Sunday, September 20, 2009

Bar Mitzvah

Translated from Hebrew, "bar mitzvah" means "man of good deeds". Little known fact: translated from the original Aramaic, it means "lazy cyclist with no self-discipline".

I have been working out. I have! A bunch of rides this week, a run, a gym day. Yesterday, my sore legs hauled my sorry ass around central Jersey, and believe it or not, I did an intervals workout.

Racing season is coming, inevitable as the tide, and I am going to suck. That's to be expected, after a summer of athletic torpor. However, it has occurred to me that I run the risk of sucking too much. Everyone in a 'cross race suffers, whether racing for first or for not-lapped. There exists an inflection point, though, where the suffering exceeds the fun, and I don't want to experience that abject misery.

Thus and therefore, I have been making a real effort to ride more. And when I do so, I ride hard. Because racing season is coming.

Yesterday, for the first time this year, I did one of my favorite fall workouts: two 20-minute periods of as-hard-as-sustainable, with a surge every minute. This workout is uncomfortable, frustrating, and as much mental as physical.
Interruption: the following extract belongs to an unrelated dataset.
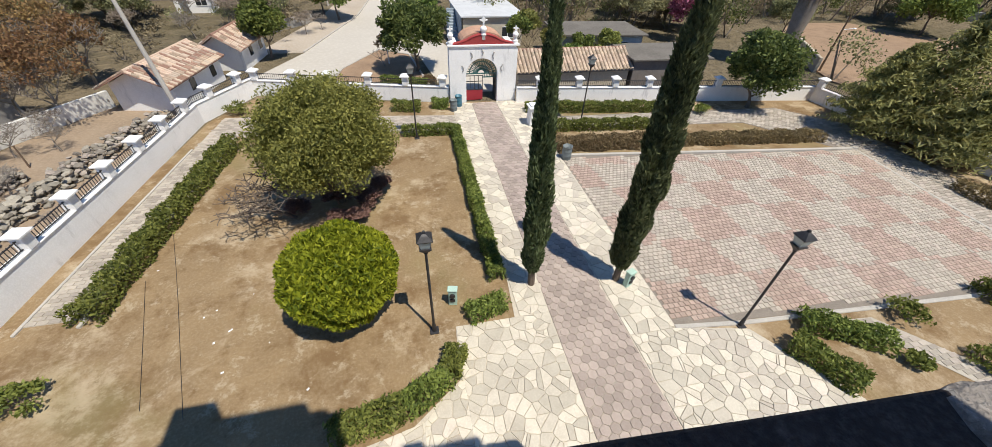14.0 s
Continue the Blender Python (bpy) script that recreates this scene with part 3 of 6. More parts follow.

It went about as well as could be expected.

Two minutes into the second interval, I was grinding along Canal Road when I spotted a cluster of cyclists hunched over a bike on the side of the road. It wasn't immediately clear what they were doing - whether they were taking a break, tending to a crash victim, who knows? - and there was a car behind me, so I didn't stop... at least not at first. But something didn't seem right.

When it was safe enough, I pulled a U-turn, rolled back to the group, and asked if they needed help. Their response was a chorus of heartfelt "oh, yes, thank you". Of the three, whose total age must have exceeded 200, one had flatted and none had spare tubes or tools. I found the offending staple lodged in her tire, popped in one of my spares, and reinflated. The whole process took maybe 4 minutes.

All the while, she expressed her gratitude and tried to compensate me. "Can I pay for your tube?" Don't even worry about it. "I have friends in the UK. If you ever want to watch the Tour, they could help you". Umm... no thank you. "Is there anything I could do?" Well, there is rutgerscycling.com, you could check it out, maybe wish us luck for our upcoming season, and oh by the way we sell jerseys like the one I'm wearing.

I am shameless.

Here's the thing with having someone rescue you after a mechanical, or a crash, or a bonk. The only debt you owe is to pay it forward. Carry extra tubes, get educated on emergency repairs and first aid, and offer to help the next stranded cyclist you see. We are, when all is said and done, a community.

Repayment was unnecessary. I stopped because I don't ever want a cyclist in need to be snubbed by a Rutgers cyclist. I stopped because the Flat-Tire Gods are vengeful deities.

Most of all, as I told the group when I first rolled up and offered assistance: Anything to get out of an intervals workout.